In November of 1985, the parties entered into a written agreement whereby Allman was to purchase the horses from Hope for $225,000, payable in seven installments over a period of approximately four years. The agreement specified that "all right, title and interest" in ten of the horses was to be delivered to Allman upon the making of the second payment, but that Hope would continue to retain a security interest in the remaining horse, named "Doc Notice." Allman timely made the first five payments due under the contract but defaulted on the last two payments, totaling $100,000. He alleged in his counterclaim that Hope had failed to comply with his obligation under the agreement to provide an equine sale contract for Doc Notice "showing that buyers have the right to breed, show, promote, exhibit, and use the horse . . .," and that Hope had further breached the contract by failing and refusing to execute breeders' certificates for horses bred to Doc Notice. Held:

1. Allman contends that the trial court erred in denying his alternative motions for directed verdict, dismissal, or judgment notwithstanding the verdict on the ground that Hope was not the proper party to pursue the claim. It was established without dispute at trial that Hope had assigned his interest in the contract to the Sun Bank of Ocala, Florida, which in turn had assigned it to a second Florida bank.

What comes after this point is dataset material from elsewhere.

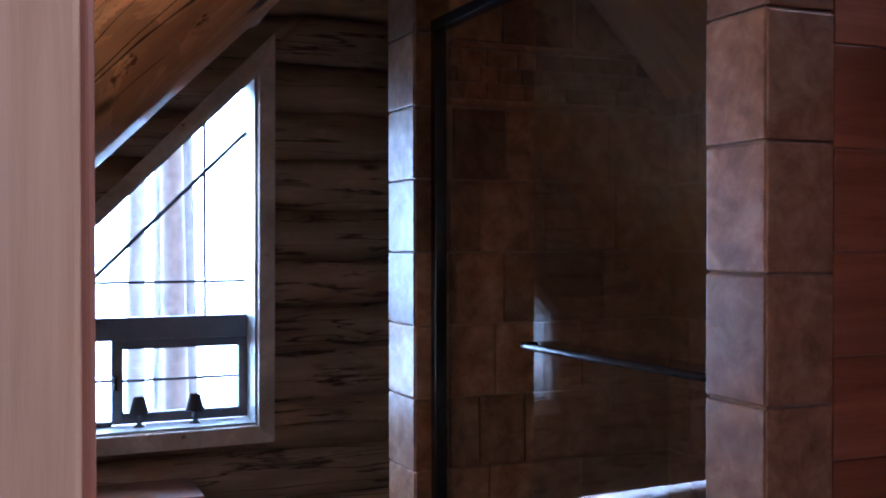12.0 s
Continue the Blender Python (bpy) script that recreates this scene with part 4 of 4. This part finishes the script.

OCGA § 9-11-17 (a) requires that "[e]very action shall be prosecuted in the name of the real party in interest." However, this Code section further specifies that "[n]o action shall be dismissed on the ground that it is not prosecuted in the name of the real party in interest until a reasonable time has been allowed after objection for ratification of commencement of the action by, or joinder or substitution of, the real party in interest; and such ratification, joinder, or substitution shall have the same effect as if the action had been commenced in the name of the real party in interest." Id. "Under OCGA § 9-11-17 [a], `a real-party-in-interest objection . . . may be made at any time up to and including a trial on the merits. (Cits.) Such an objection is a matter in abatement and does not go to the merits of the action. (Cit.)' [Cit.]" Warshaw Properties v. Lackey, 170 Ga. App. 101 (316 SE2d 482) (1984). See also Amica Mut. Ins. Co. v. Fleet Multi Fuel Corp., 178 Ga. App. 859, 861 (344 SE2d 742) (1986).

This court has held that "where it appears from the contract itself that the original seller . . . assigned all its rights, title and interest in said contract to an assignee . . ., the assignee is the real party in interest." Rigdon v. Walker Sales &c., 161 Ga. App. 459, 462 (288 SE2d 711) (1982). Accord Employers' Liability Assur. Corp. v. Keelin, 132 Ga. App. 459 (2) (208 SE2d 328) (1974). Based on the foregoing authorities, we accordingly conclude that the trial court erred in *139 allowing the present action to proceed over the appellant's real-party-in-interest objection. The judgment of the trial court is therefore vacated with direction that a reasonable opportunity be provided for correction of this defect in accordance with OCGA § 9-11-17 (a). In the event the defect is not corrected within the time provided therefore, the action shall be dismissed without prejudice. See generally Turner &c. Advertising v. Old South Corp., 185 Ga. App. 582 (1) (365 SE2d 149) (1988); S. D. H. Co. v. Stewart, 135 Ga. App. 505 (2) (218 SE2d 268) (1975).

2. Because of the foregoing holding, we do not reach the appellant's remaining enumeration of error, which addresses itself to the merits of the action.

Judgment vacated and case remanded with direction. Carley and Beasley, JJ., concur.